Erin's staying with me for the week, which is lovely. She got in on Friday afternoon, and we've spent the extended-weekend snuggling and cooking and talking and running errands. It's been well over a decade since I've had a partner come to stay with me for longer than an afternoon, excepting Emily for the couple of years we were in DC and not living together. (And this past Xmas, I guess, though that was its own kettle of awkwardfish.) It's worked out rather well.
We went and got most of the Cargo furniture on Saturday, and it fits into the space pretty well though not quite as easily as I'd hoped. Gonna take a bit more rearranging to get it the way I want. Also, I'd like to get some art hung up sooner than later, in the hope that that'll help it feel more ... more real, more mine, something. I'm really good at getting my space about 80% of the way there, and then just not bothering with that last 20%.
Trips to the old condo are now most definitely Difficult, emotionally. Emily's solidly settled in and she's made the space her own. It's good to see her doing well. It's also rough to surround myself with... with how effectively I've been removed from something that used to be shared. There are still a couple more things that I need to do there: sorting artwork, for one. Maybe if I know / admit in advance that it's gonna be rough it'll be easier. Maybe.
I said "extended weekend" and I meant it. I took yesterday off work to get my second tattoo.
I've gone into extended detail about my first
. This one took much less dithering and deliberating. A couple of weeks ago I went in and spoke with Rachel Lige, an artist that Erin recommended, and tried to describe the idea I'd had in my head. She made approving noises and asked a few questions and used words like "negative space" that I hadn't had the vocabulary to put into my description and quickly sketched something that looked like it might conceivably approximate what I was thinking of. I put down a deposit and made a tentative appointment for, well, yesterday, and emailed her some reference material that afternoon (a few silhouettes, plus the Le Guin
and the Richard Siken
poems), and tried to think no more about it.
Until last week when she sent me a preliminary design, and it was just about perfect. As an added bonus, seeing it, rather than trying to visualise, gave me the ability to describe it. "On my left pec, a silhouette of a hawk in flight, dark purple and filled with stars, over a dark grey sketched-in landscape." I wrote back to her with a couple of minor suggestions and confirmed Tuesday.
The whole experience was markedly more pleasant than the previous one. Some of that's having Erin there for much of the time (she ducked out for an hour or so to run a few errands), some of it's feeling more comfortable with Rachel than with Gilda, some of it's just having been here before and knowing a bit better what to expect. It took, mm, somewhere between three and four hours. Much of it was painful but not so bad: bits directly over ribs or sternum pinched unpleasantly, and the area down towards my armpit was just plain more sensitive. Then the last half-hour to forty-five minutes, in a combination of 'going over parts that have already been poked raw two or three times' and 'body is just Done', were sheer unpleasant agony. So we got most of it done, and I'll be back in a month or so for touchup and to finish some of the outside bits.

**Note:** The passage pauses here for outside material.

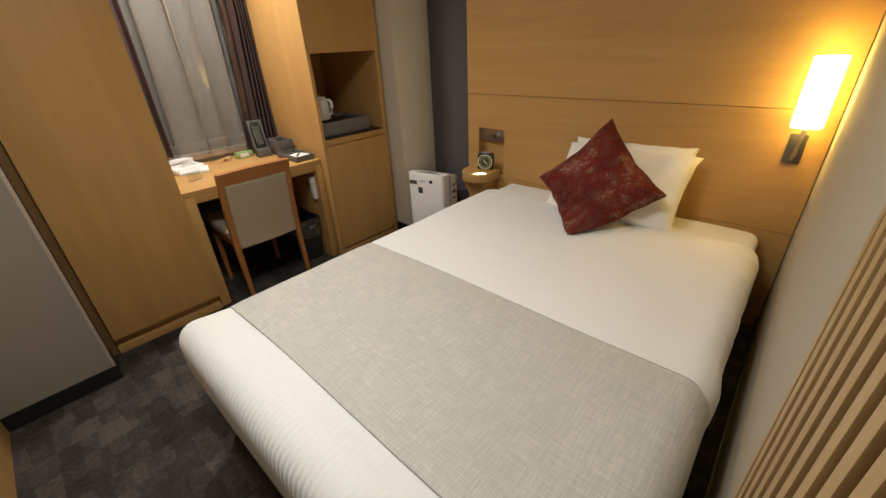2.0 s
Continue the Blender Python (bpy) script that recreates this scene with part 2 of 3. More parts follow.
WALL_PILLAR = wallpaper("pillar_wallpaper", (0.68, 0.62, 0.51), 420, 0.4)
WALL_GREY = wallpaper("grey_wallpaper", (0.295, 0.270, 0.232), 420, 0.15)
WALL_DARK = wallpaper("charcoal_wallpaper", (0.085, 0.078, 0.082), 420, 0.2)
CEILING = wallpaper("white_ceiling_paper", (0.78, 0.76, 0.72), 300, 0.1)
SKIRT = moulded("black_skirting", (0.012, 0.011, 0.010), 0.5)
CARPET = carpet_pile()
COTTON, PILLOW_COTTON = duvet_cloth(), plain_cotton()
SHEET = cloth("sheet_cotton", (0.80, 0.79, 0.76), 900, 0.15, 0.8)
RUNNER, RUNNER_EDGE = runner_cloth(), cloth("runner_piping", (0.30, 0.29, 0.285), 900, 0.3)
BED_BASE = cloth("bed_base_cloth", (0.55, 0.47, 0.33), 800, 0.3)
CUSHION, PIPING = cushion_cloth(), cloth("cushion_piping", (0.10, 0.012, 0.012), 900, 0.3)
UPHOLSTERY = moulded("taupe_leatherette", (0.41, 0.335, 0.235), 0.5, 500, 0.25)
SEAT_COVER = moulded("pale_leatherette", (0.40, 0.35, 0.285), 0.40, 500, 0.25)
SHEER = sheer_cloth()
DRAPE = cloth("plum_drape", (0.066, 0.040, 0.037), 700, 0.2, 0.36, 0.04)
GLASS = mat("window_glass", (1, 1, 1), 0.02, 0, Transmission_Weight=1.0, IOR=1.5)
SILL = moulded("pale_sill", (0.50, 0.42, 0.34), 0.6)
ALU = brushed("window_metal", (0.35, 0.33, 0.31), 0.4)
STEEL, CHROME = brushed("brushed_steel", (0.42, 0.40, 0.37), 0.32), mat("chrome", (0.75, 0.74, 0.72), 0.12, 1.0)
LAMP_PLATE = brushed("dark_lamp_metal", (0.16, 0.15, 0.135), 0.42)
SATIN = brushed("satin_nickel", (0.62, 0.58, 0.50), 0.40)
SLOT = moulded("slot_brown_grey", (0.10, 0.088, 0.075), 0.5)
CRANE = moulded("folded_gold_paper", (0.62, 0.40, 0.17), 0.6)
SHADE = glow("lit_lamp_shade", (1.0, 0.69, 0.175), 14.5)
WHITE_PLASTIC = moulded("white_plastic", (0.83, 0.82, 0.80), 0.32)
KEY_GREY = moulded("key_grey", (0.48, 0.48, 0.46), 0.5)
EDGE_GREY = moulded("edge_strip_taupe", (0.235, 0.20, 0.16), 0.6)
GREY_PLASTIC = moulded("grey_plastic", (0.30, 0.29, 0.28), 0.45)
BLACK_PLASTIC = moulded("black_plastic", (0.012, 0.012, 0.013), 0.38)
GREY_LEATHER = moulded("grey_leatherette", (0.11, 0.103, 0.10), 0.55, 600, 0.3)
TRAY_GREY = moulded("tray_grey", (0.16, 0.15, 0.14), 0.55, 600, 0.2)
TRAY_BLACK = moulded("tray_black", (0.012, 0.010, 0.009), 0.3)
PAPER = moulded("paper", (0.82, 0.82, 0.80), 0.8)
DIAL = mat("clock_dial", (0.018, 0.035, 0.015), 0.5)
LUMEN = mat("clock_marks", (0.75, 0.80, 0.62), 0.6)
GREEN = mat("green_wrapper", (0.44, 0.64, 0.27), 0.22, 0, Transmission_Weight=0.35)
ACRYLIC = film("clear_acrylic", (0.93, 0.93, 0.92), 0.07, 0.05)
BIN_LINER = film("clear_bin_liner", (0.88, 0.88, 0.88), 0.20, 0.12)
BIN_BLACK = moulded("bin_black", (0.02, 0.02, 0.021), 0.4)


# ---- builders ----
def finish(bm, name, material, smooth=True):
    me = bpy.data.meshes.new(name)
    bmesh.ops.recalc_face_normals(bm, faces=bm.faces[:])
    bm.to_mesh(me)
    bm.free()
    if smooth:
        for p in me.polygons:
            p.use_smooth = True
        me.set_sharp_from_angle(angle=radians(38))
    me.materials.append(material)
    return me


def thing(name, base, label, category, group="", kind="", turn=0.0):
    ob = new(name)
    ob.matrix_world = pose(*base, 0, 0, turn)
    ob.empty_display_size = 0.05
    return tagged(ob, label, category, group, kind)


def part(name, bm, material, parent, label="", local=False, smooth=True):
    """One mesh under a thing; the bmesh is in room metres, or in the thing's own if local."""
    me = finish(bm, name, material, smooth)
    if not local:
        at = parent.location + (parent.parent.location if parent.parent else Vector())
        me.transform(Matrix.Translation(-at))
    ob = new(name, me)
    ob.parent = parent
    return tagged(ob, label)


def solid(name, bm, material, label, category, kind="", smooth=True):
    return tagged(new(name, finish(bm, name, material, smooth)), label, category, kind=kind)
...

It looks lovely, though right now it's more red than I'd like. One expects that that will improve as it heals. The landscape's more detailed than I'd expected, and maybe darker, but I'm happy with it. I'm particularly pleased with how the stars in the hawk came out.
I was distinctly lightheaded when I sat up: not just a standard low-blood-pressure thing, but a very specific floatiness and absence of conscious thought. It's neat. I'm glad Erin was there: she fed me half a litre of chocolate milk and guided me to the Ethiopian place on the Drive where we ate raw cow and spicy lentils, and then took me home and generally kept track of me. So that was lovely, too.
I've already got vague ideas for next/additional pieces. The first tattoo I ever considered, back when I was still in engineering, was an electrical ground symbol on my Achilles tendon, and I still (or maybe again?) think that's relevant. I've recently kicked around the idea of a tiny orange
, though that might be a passing fancy. And I've a mental image of a larger, brighter, piece on my right shoulder and upper arm. No sense of what it is, just that it... ought to be there, somehow.
In the meantime, I can focus on healing up from this one.